> _TASK STATEMENT_
Give an exact copy of every line, leaving images out.

---------------

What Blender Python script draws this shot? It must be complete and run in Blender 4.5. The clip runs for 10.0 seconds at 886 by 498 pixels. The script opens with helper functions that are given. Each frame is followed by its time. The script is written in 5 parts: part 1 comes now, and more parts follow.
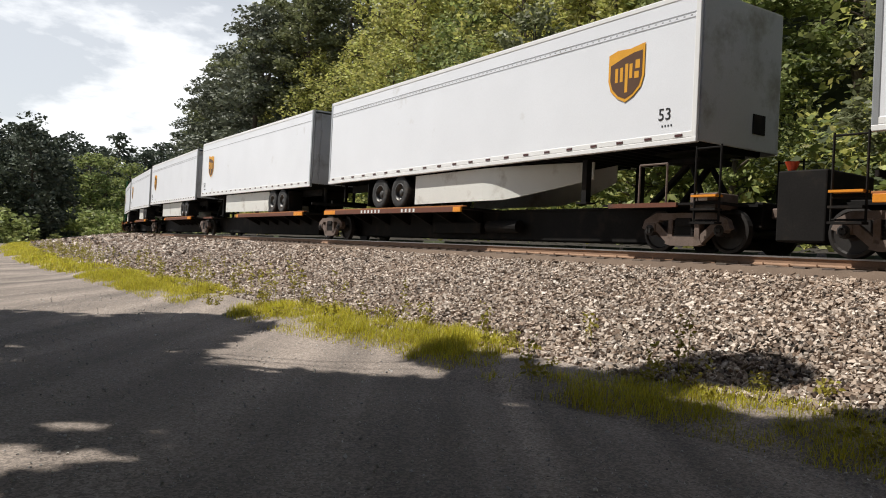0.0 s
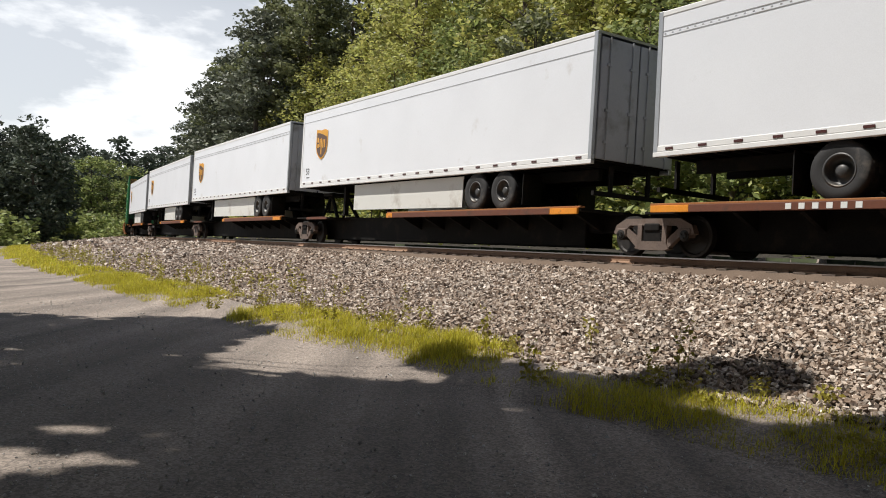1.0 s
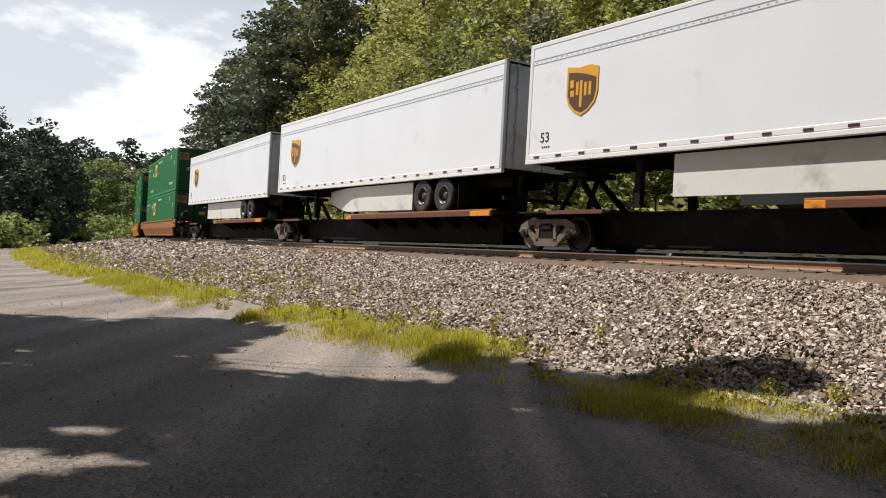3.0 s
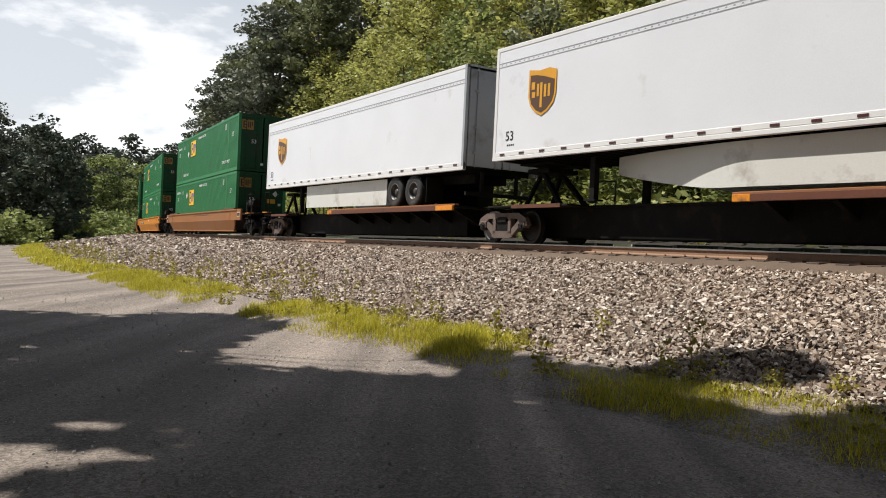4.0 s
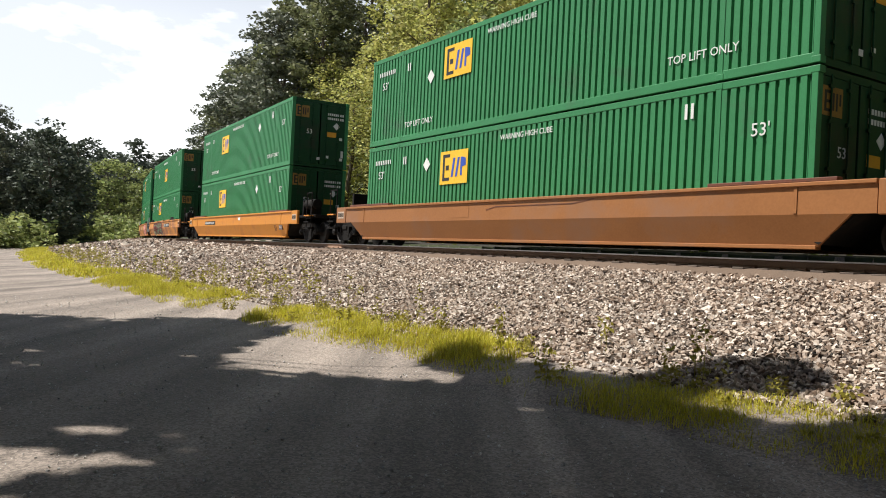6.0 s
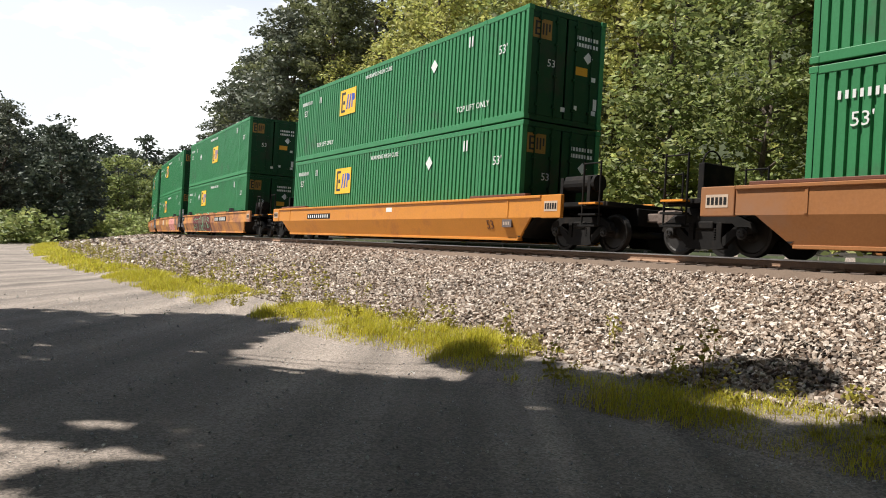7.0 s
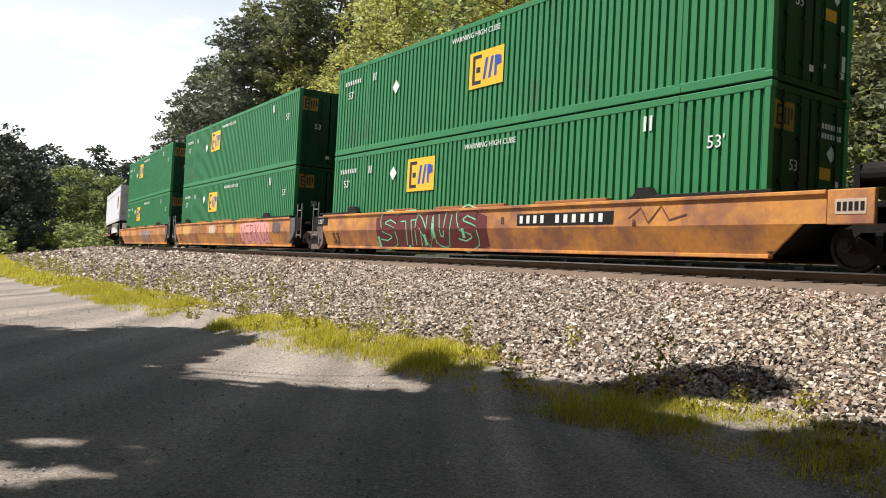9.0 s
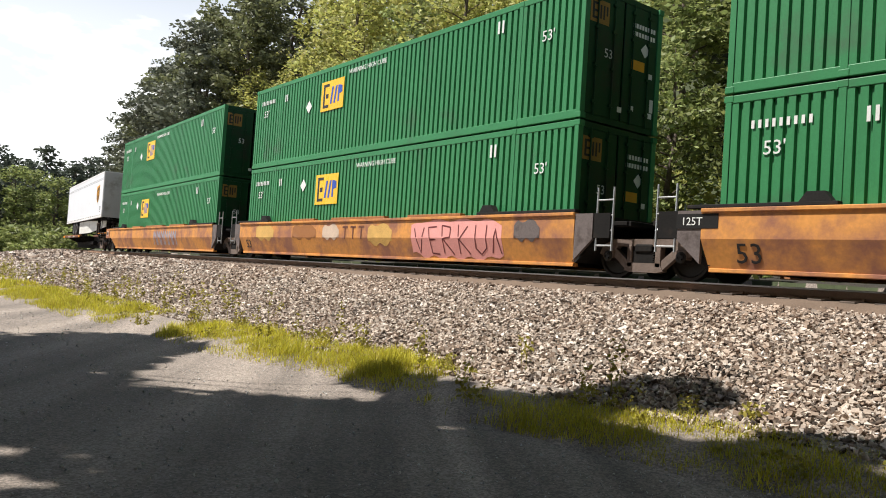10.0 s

---------------

> _THE COMPLETED TASK_
What Blender Python script draws this shot? It must be complete and run in Blender 4.5. The clip runs for 10.0 seconds at 886 by 498 pixels. The script opens with helper functions that are given. Each frame is followed by its time. The script is written in 5 parts: part 1 comes now, and more parts follow.
0.0 s
1.0 s
3.0 s
4.0 s
6.0 s
7.0 s
9.0 s
10.0 s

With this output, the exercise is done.